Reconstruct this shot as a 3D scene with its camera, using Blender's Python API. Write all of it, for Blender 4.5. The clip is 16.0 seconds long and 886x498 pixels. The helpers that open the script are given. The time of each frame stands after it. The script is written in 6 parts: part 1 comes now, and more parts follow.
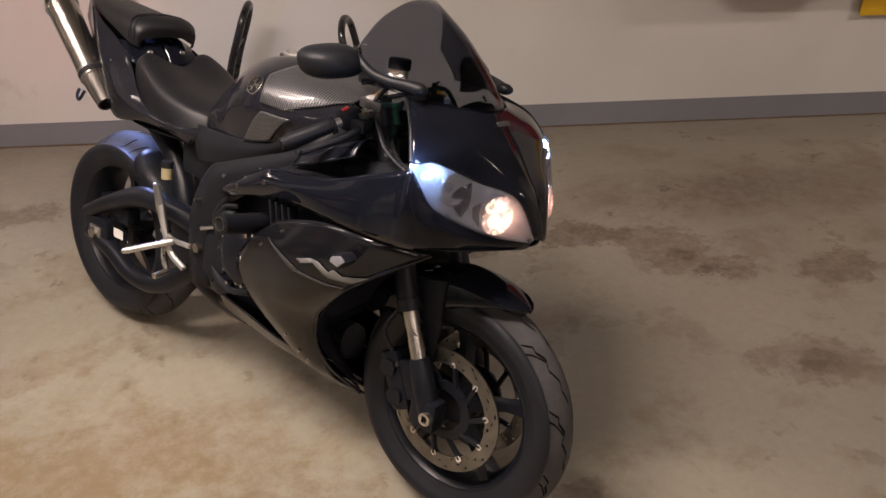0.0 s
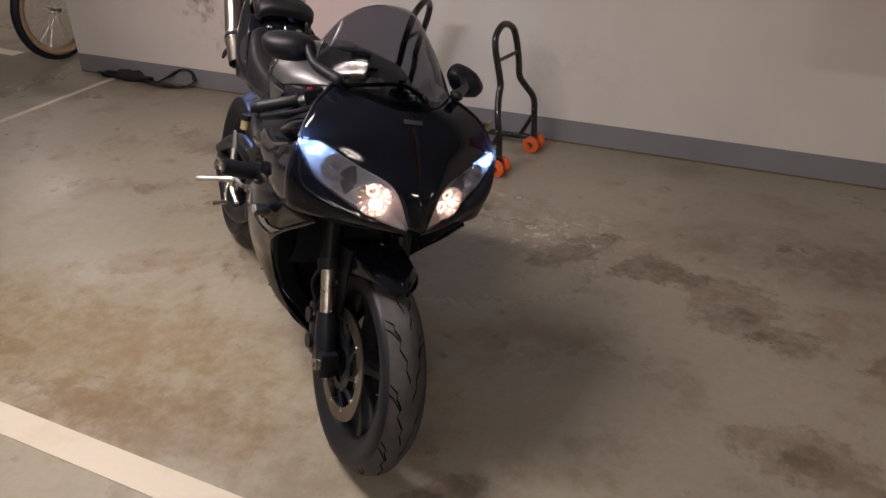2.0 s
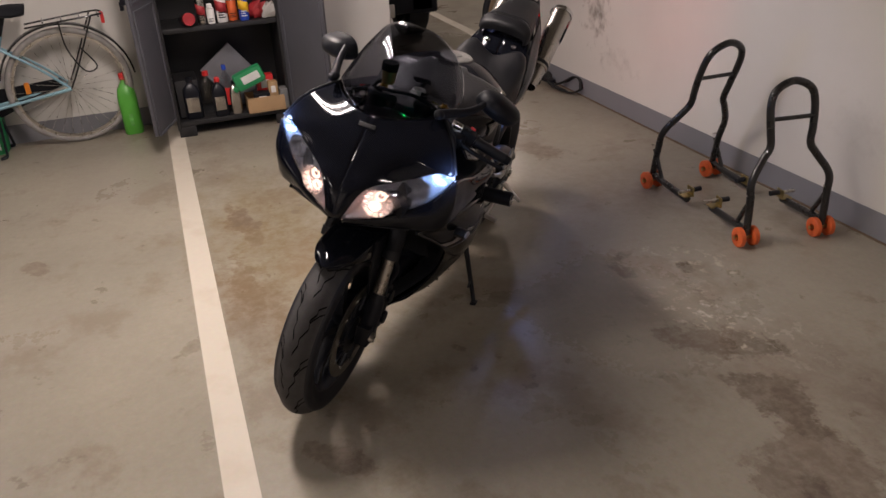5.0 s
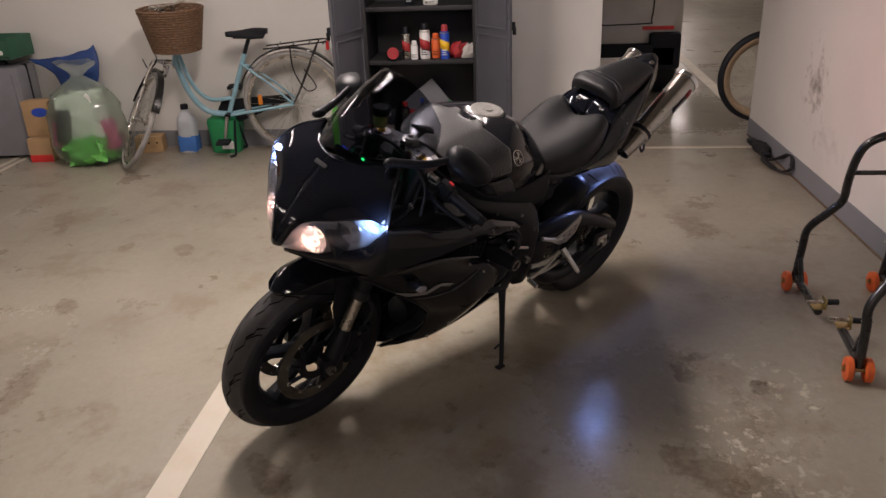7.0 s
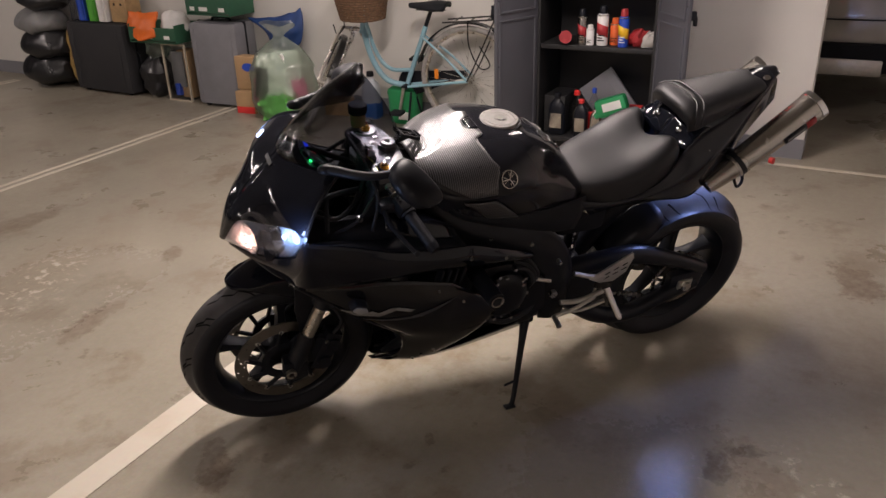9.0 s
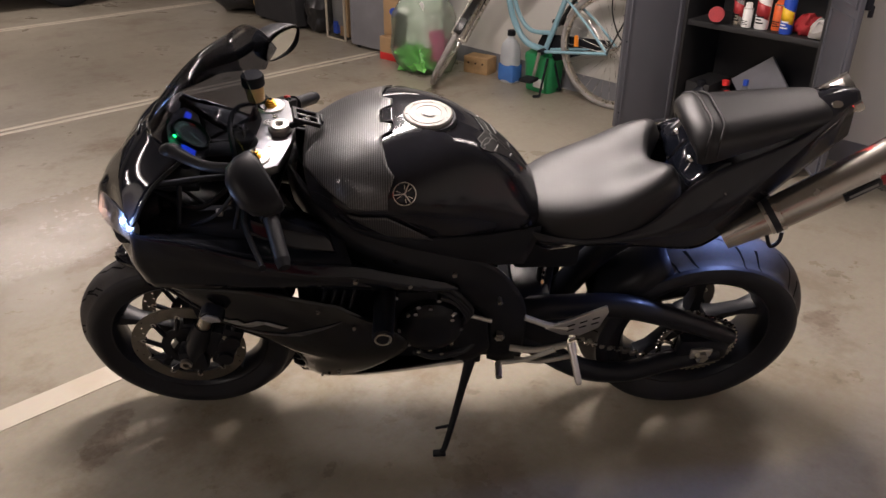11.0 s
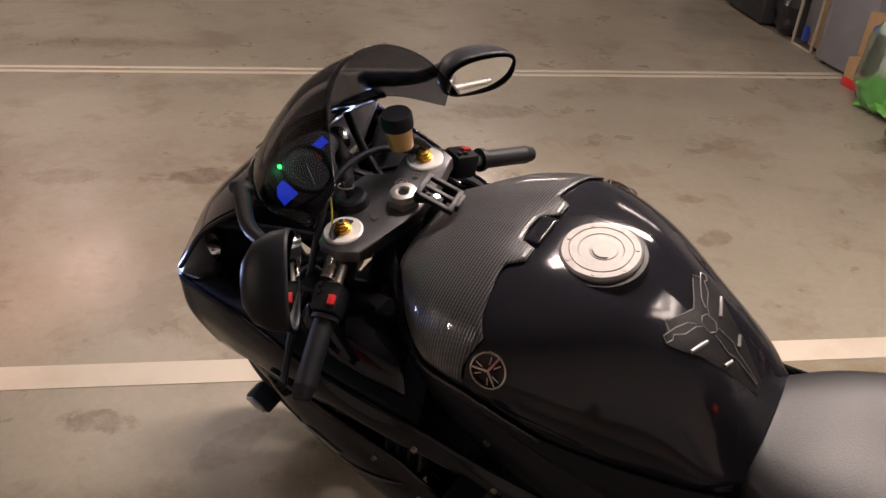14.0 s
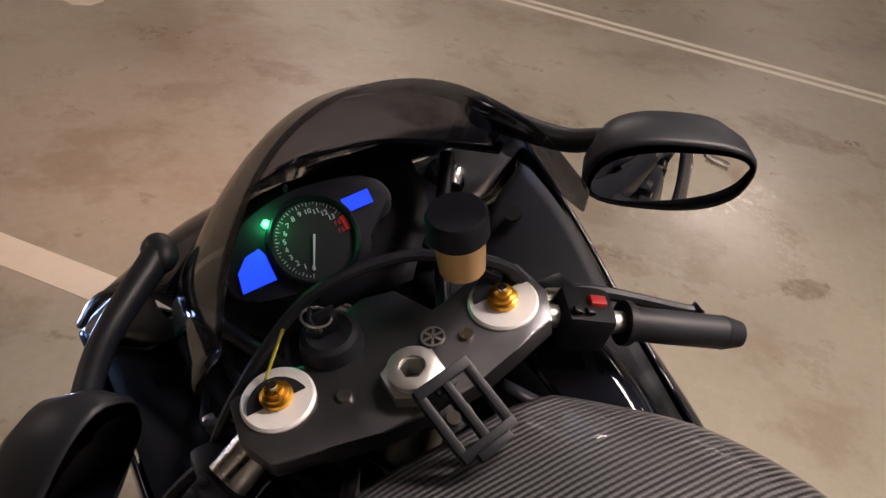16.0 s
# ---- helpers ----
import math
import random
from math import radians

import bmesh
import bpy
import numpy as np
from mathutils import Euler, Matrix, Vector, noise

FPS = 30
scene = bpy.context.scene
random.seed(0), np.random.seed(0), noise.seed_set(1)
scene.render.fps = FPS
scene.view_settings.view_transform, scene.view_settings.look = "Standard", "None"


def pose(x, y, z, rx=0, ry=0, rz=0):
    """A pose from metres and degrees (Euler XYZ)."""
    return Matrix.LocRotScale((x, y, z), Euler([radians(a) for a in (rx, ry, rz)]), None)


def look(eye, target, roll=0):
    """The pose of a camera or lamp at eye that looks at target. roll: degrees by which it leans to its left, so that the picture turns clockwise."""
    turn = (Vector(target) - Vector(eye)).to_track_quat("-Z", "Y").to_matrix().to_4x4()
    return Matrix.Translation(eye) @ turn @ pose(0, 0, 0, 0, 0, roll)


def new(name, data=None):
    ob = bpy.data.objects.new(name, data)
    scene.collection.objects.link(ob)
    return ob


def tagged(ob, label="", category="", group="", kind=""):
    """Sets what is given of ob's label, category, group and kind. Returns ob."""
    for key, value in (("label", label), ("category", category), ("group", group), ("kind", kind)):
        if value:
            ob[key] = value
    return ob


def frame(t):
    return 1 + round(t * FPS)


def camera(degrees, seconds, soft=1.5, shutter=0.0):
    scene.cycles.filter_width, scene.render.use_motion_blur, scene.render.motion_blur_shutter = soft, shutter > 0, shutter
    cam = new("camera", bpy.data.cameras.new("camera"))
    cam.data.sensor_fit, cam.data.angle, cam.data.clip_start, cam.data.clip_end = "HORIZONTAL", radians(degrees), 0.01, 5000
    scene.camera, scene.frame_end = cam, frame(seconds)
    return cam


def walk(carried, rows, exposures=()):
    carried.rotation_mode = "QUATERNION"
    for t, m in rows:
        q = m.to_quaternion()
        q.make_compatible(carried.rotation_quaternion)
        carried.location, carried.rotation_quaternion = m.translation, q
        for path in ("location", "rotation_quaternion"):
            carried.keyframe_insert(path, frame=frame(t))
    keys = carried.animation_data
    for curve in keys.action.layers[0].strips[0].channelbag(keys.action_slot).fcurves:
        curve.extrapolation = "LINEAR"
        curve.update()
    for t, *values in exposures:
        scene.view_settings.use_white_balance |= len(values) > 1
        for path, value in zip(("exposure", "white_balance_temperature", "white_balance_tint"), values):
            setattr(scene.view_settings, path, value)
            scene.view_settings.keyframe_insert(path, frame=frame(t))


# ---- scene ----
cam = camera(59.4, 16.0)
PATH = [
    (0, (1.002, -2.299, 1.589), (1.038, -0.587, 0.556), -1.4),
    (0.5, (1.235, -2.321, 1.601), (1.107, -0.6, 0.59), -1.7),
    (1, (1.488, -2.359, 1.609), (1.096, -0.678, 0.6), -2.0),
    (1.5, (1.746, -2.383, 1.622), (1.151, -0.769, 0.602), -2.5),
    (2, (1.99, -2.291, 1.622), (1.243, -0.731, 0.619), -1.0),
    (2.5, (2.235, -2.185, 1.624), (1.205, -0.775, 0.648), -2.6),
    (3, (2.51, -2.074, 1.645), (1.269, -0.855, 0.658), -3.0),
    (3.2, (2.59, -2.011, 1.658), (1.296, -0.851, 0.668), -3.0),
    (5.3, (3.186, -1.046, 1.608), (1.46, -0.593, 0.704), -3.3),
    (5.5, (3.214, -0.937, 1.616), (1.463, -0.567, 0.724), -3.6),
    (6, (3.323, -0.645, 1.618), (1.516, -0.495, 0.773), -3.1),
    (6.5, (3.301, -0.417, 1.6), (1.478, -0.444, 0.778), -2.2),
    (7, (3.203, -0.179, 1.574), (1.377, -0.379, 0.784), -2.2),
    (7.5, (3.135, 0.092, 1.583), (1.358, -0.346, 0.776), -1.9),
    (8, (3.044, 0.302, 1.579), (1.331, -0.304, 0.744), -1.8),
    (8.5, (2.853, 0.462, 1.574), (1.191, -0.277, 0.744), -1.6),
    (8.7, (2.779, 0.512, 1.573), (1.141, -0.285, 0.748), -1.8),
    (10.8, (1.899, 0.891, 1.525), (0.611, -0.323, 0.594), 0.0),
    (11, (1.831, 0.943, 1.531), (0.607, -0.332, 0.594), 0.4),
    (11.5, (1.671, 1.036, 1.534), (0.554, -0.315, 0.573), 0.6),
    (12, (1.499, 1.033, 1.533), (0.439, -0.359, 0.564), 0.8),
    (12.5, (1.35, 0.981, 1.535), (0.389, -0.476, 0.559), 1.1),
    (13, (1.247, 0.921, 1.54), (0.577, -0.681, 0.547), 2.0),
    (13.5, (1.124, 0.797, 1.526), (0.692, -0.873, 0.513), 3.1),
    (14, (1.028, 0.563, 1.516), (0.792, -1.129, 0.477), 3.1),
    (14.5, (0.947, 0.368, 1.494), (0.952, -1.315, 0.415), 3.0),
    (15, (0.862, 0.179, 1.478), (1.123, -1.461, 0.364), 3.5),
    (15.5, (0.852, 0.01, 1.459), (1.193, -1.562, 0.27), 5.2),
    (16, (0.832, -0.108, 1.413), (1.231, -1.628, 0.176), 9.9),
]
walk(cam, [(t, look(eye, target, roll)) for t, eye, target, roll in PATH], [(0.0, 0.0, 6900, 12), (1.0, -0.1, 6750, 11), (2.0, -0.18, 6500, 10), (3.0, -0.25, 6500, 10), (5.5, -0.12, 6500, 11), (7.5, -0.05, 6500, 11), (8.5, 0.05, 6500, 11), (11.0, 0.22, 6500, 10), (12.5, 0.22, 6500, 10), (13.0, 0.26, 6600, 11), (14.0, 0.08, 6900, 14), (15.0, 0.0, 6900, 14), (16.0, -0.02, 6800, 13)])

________

■ STATED EXERCISE ■
Copy every line that includes the string "pose" from the material above.

■ ANSWER TO THIS PROBLEM ■
def pose(x, y, z, rx=0, ry=0, rz=0):
    """A pose from metres and degrees (Euler XYZ)."""
    """The pose of a camera or lamp at eye that looks at target. roll: degrees by which it leans to its left, so that the picture turns clockwise."""
    return Matrix.Translation(eye) @ turn @ pose(0, 0, 0, 0, 0, roll)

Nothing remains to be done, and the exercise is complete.